::: Material for this exercise :::

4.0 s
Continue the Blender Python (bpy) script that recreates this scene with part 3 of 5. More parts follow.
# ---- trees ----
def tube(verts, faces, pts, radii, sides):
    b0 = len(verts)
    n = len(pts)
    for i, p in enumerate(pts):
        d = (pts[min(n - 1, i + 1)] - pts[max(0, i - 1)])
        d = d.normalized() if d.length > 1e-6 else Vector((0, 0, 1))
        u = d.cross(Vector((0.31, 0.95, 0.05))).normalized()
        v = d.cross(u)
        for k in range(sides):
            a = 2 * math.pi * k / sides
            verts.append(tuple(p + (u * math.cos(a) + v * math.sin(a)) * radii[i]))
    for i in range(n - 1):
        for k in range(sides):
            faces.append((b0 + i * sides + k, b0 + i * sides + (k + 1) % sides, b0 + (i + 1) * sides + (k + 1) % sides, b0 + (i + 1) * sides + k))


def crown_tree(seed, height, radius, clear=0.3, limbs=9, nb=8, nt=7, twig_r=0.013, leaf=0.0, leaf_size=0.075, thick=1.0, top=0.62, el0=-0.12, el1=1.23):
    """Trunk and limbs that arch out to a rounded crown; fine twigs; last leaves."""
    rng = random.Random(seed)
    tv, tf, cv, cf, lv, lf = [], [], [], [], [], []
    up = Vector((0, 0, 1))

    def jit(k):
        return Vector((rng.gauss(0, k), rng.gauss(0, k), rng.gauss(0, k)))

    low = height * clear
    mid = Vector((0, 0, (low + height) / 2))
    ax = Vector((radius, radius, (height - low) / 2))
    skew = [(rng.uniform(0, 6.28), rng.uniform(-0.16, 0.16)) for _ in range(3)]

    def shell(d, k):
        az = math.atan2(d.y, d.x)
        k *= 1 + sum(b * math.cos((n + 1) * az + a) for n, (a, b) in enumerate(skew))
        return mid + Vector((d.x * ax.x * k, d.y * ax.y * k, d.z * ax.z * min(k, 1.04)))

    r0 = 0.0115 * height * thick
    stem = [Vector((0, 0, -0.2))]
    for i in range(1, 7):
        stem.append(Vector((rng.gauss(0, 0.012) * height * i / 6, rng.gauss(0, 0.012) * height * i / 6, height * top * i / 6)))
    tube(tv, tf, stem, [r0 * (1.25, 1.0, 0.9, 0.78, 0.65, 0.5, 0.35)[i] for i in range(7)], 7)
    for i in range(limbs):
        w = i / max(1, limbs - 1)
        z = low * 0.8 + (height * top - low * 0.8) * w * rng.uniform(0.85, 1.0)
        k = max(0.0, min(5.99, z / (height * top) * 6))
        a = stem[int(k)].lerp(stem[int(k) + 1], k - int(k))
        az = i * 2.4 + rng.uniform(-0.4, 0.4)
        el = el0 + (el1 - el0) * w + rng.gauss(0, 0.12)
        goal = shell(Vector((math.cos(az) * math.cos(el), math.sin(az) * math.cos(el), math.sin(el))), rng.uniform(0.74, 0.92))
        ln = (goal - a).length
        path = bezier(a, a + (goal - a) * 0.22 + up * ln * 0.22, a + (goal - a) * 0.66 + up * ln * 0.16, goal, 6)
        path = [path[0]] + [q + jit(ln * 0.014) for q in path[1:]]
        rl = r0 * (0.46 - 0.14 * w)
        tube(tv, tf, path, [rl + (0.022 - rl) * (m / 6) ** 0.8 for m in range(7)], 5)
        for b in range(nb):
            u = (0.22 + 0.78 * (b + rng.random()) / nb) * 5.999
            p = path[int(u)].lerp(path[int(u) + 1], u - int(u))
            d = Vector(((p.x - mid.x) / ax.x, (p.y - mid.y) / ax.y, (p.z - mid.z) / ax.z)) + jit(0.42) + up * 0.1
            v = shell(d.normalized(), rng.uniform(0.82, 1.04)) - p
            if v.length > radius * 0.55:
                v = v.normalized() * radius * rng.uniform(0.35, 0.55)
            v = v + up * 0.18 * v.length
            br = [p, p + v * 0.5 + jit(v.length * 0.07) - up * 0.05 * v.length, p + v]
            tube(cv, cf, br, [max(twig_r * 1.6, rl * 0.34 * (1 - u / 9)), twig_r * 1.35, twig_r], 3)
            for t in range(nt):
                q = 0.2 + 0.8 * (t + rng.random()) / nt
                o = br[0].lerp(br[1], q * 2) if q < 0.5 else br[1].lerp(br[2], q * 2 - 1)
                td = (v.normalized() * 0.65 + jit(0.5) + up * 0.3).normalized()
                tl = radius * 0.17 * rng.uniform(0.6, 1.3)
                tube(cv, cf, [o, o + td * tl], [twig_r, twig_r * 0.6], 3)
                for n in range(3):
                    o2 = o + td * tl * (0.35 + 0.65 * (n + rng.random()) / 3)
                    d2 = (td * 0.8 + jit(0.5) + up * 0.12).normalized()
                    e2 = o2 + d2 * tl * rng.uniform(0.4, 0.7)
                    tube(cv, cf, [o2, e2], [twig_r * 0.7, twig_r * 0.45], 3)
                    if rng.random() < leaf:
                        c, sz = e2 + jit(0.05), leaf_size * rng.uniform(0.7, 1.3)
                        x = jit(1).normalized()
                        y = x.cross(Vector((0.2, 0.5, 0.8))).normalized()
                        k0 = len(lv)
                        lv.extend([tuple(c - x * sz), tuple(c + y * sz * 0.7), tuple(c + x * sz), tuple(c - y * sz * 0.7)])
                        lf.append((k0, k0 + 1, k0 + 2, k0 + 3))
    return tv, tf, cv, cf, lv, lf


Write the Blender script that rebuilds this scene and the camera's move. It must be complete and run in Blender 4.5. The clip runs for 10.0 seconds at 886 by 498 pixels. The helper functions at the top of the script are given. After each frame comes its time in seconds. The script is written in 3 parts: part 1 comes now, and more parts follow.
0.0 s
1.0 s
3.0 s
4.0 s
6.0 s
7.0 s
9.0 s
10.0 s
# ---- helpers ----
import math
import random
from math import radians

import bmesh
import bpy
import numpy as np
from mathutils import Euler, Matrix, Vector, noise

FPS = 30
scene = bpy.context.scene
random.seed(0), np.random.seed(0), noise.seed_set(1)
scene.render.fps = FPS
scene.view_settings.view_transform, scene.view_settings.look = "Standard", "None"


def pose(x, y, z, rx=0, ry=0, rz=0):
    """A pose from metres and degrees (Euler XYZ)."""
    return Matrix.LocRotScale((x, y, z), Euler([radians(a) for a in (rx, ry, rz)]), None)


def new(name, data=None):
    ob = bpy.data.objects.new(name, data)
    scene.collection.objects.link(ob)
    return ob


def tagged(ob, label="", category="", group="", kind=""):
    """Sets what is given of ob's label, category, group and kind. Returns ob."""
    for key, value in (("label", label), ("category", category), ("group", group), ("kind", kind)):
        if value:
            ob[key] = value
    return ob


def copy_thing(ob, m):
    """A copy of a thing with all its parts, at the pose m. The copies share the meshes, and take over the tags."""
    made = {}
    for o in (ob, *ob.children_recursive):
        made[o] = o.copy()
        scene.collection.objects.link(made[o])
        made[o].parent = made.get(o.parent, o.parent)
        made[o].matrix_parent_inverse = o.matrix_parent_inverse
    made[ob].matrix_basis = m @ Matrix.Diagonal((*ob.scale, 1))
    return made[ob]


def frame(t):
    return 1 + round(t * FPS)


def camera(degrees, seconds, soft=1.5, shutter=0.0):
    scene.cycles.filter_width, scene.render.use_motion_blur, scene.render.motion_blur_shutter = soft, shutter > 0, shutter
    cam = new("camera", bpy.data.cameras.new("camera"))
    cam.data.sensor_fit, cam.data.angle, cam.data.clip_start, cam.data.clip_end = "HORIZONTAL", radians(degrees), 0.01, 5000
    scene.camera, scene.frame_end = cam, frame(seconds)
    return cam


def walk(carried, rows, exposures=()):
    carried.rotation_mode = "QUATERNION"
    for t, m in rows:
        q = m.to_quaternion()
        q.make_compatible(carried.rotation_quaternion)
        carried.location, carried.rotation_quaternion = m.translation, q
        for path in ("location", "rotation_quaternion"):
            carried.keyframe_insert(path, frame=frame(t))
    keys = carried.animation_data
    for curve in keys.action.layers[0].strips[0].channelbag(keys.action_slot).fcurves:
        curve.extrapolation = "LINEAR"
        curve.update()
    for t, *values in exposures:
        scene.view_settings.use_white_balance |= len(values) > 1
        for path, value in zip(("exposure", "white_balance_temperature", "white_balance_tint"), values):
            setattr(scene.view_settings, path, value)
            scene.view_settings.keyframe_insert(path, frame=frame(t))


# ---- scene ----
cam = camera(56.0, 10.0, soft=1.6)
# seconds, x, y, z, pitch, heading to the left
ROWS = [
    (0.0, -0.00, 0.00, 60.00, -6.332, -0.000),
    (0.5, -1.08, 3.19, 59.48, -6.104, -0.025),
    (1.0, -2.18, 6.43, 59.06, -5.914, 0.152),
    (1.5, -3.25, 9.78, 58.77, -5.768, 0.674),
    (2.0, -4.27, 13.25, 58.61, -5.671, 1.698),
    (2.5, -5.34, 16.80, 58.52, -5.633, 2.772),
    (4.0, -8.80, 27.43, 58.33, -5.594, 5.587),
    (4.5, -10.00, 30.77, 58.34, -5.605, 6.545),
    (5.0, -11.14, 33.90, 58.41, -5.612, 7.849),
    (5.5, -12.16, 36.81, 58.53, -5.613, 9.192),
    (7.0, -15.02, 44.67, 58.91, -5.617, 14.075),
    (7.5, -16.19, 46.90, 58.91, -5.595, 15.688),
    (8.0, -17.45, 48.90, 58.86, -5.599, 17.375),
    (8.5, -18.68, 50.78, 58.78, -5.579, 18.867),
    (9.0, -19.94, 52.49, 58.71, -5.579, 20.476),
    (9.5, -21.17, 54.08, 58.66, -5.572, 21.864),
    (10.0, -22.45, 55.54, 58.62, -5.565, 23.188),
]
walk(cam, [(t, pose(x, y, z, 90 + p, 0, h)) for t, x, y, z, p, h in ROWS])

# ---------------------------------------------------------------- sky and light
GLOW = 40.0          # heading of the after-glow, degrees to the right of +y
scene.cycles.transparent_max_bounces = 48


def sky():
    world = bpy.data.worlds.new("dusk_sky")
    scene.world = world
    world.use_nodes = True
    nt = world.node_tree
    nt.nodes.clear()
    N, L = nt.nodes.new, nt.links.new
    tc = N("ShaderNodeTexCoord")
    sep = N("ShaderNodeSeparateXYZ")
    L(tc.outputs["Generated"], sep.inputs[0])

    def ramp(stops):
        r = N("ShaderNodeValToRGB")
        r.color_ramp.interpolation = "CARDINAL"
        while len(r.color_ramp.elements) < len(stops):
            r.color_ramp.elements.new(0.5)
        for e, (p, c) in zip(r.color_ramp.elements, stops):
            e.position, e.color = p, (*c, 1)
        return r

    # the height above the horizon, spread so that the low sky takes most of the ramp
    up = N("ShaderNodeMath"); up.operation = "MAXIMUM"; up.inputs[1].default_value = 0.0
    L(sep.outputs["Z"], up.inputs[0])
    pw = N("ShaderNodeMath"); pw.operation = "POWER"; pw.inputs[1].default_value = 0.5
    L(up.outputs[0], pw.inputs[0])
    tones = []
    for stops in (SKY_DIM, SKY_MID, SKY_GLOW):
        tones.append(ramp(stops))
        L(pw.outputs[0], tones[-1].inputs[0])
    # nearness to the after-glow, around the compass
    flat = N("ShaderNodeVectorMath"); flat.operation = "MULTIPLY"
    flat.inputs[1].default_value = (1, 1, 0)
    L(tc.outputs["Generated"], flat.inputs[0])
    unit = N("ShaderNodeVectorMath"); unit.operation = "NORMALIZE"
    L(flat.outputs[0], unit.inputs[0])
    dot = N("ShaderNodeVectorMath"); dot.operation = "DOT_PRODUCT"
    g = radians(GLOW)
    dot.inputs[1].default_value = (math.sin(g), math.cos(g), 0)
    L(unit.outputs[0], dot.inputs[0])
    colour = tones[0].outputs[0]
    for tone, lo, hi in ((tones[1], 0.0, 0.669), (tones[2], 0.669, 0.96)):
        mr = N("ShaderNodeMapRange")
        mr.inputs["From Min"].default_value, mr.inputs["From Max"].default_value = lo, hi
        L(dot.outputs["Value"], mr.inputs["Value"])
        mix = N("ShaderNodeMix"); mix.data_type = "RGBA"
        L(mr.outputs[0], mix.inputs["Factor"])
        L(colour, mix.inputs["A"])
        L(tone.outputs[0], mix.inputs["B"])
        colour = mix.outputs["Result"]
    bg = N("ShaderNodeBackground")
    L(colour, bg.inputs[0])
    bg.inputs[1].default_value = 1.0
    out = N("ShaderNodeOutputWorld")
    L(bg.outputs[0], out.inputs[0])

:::

To do ::
Your task is to gather every line with the word "cycles" and copy it.

Exercise solution ::
    scene.cycles.filter_width, scene.render.use_motion_blur, scene.render.motion_blur_shutter = soft, shutter > 0, shutter
scene.cycles.transparent_max_bounces = 48